What Cheese Typically Goes On A Classic Philly Cheesesteak?

Cheesesteaks are Philadelphian icon, and like all great iconic foods, they have it all: There's the long-standing rivalry, the storied history, the faithful fans who insist their way is the best way, and of course, the varieties. Over the years, there have been any number of changes made to this incredible sandwich, including one regional cheesesteak variety that features tomato sauce.

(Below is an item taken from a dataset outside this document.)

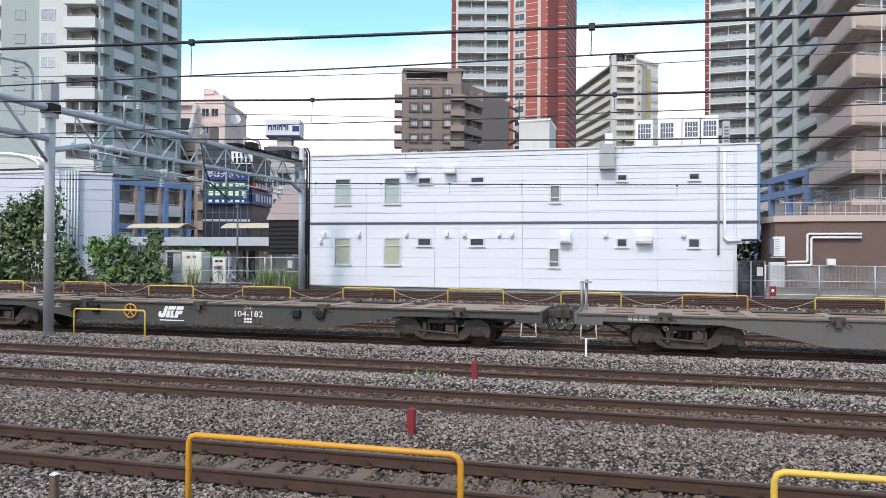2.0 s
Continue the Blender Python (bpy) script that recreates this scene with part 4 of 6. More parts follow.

For Philly cheesesteaks, its semi-eponymous cheese is one of those key ingredients that can be swapped out, replaced, and upgraded to add some variety to the typical sandwich. In some cases, a cheesy swap can add so much that it quickly steps up to become a fan favorite. Anthony Bourdain's favorite cheesesteak wasn't even from Philadelphia, and he cited the use of American cheese as one of the reasons Donkey's in New Jersey was serving up the very best ... at least, as far as he was concerned. But that definitely wasn't the OG cheese. So what was?

In 2024, Philadelphia magazine spoke with all those in-the-know when it came to the history of cheesesteaks. That included Frank Olivieri, whose great-uncle is cheesesteak creator Pat Olivieri. As Pat explained: "The first cheese was a provolone cheese. We had a manager named Joe Lorenza [who] was the first person to put cheese on the sandwich." More recently, though, there's another cheese that reigns supreme.

What cheese was the first, and what comes out on top?

There's plenty of discussion when it comes time to talk about what the best meat for a Philly cheesesteak is, but what about cheese? After all, the cheese is just as important. It's also a really surprising part of this sandwich's history.

The widely accepted version of the birth of the Philly cheesesteak is that Pat Olivieri was working the Philadelphia streets as a hot dog vendor when he became tired of having his own hot dogs for lunch. He sent his brother to a local butcher for some scrap meat, grilled it up, put it on a hot dog roll, and Philadelphia hasn't been the same yet. What wasn't on the sandwich? Cheese!

Olivieri's hot dog stand was popular in the 1930s, and by the end of the decade, other places selling similar sandwiches started popping up. The cheese didn't come until the 1950s. (Weird, right?) Early advertising shows that they were just called steak sandwiches, and over the years, Philly residents have become pretty particular about what's right and what's wrong. When presidential hopeful Senator John Kerry stopped in Philly in 2003 and ordered his cheesesteak with Swiss, The Washington Post reported a local food critic observed, "It will doom his candidacy in Philadelphia." The right way? The original provolone, American or the favorite — Cheez Whiz.

Cheez Whiz became the go-to cheese for Philly

Cheesesteaks really skyrocketed in popularity throughout the 1970s, but Cheez Whiz had already dethroned provolone as the go-to for many. Back in 1985, Frank Olivieri spoke with The New York Times about growing up in Philadelphia and in the family business, and when he mentioned that the choices being served up on Pat's cheesesteaks were provolone, American, and Cheez Whiz, he explained why there was a clear favorite, saying, "American cheese takes longer to melt. [Cheez Whiz], that's the best you can buy."

And it's remained a go-to. In 2024, a spokesman for Kraft Foods confirmed to Philadelphia magazine that about a quarter of their national Cheez Whiz sales were made in the area of Philadelphia and South Jersey — and that same area bought about half of all the American White Cheese Slices sold in the U.S.

Olivieri added that there were a few additions and changes that were viewed as acceptable, such as the option to add hot peppers, relish, and mustard. There's limits on cheese for a good reason, though, and that comes down to meltability. Similar to what you might expect from a bodega-style chopped cheese, a Philly cheesesteak is only the real deal when it's made with meat that's free of fat and questionable hunks, and cheese that melts down into all the nooks and crannies. For that? It's Cheez Whiz, provolone, and American all day, every day.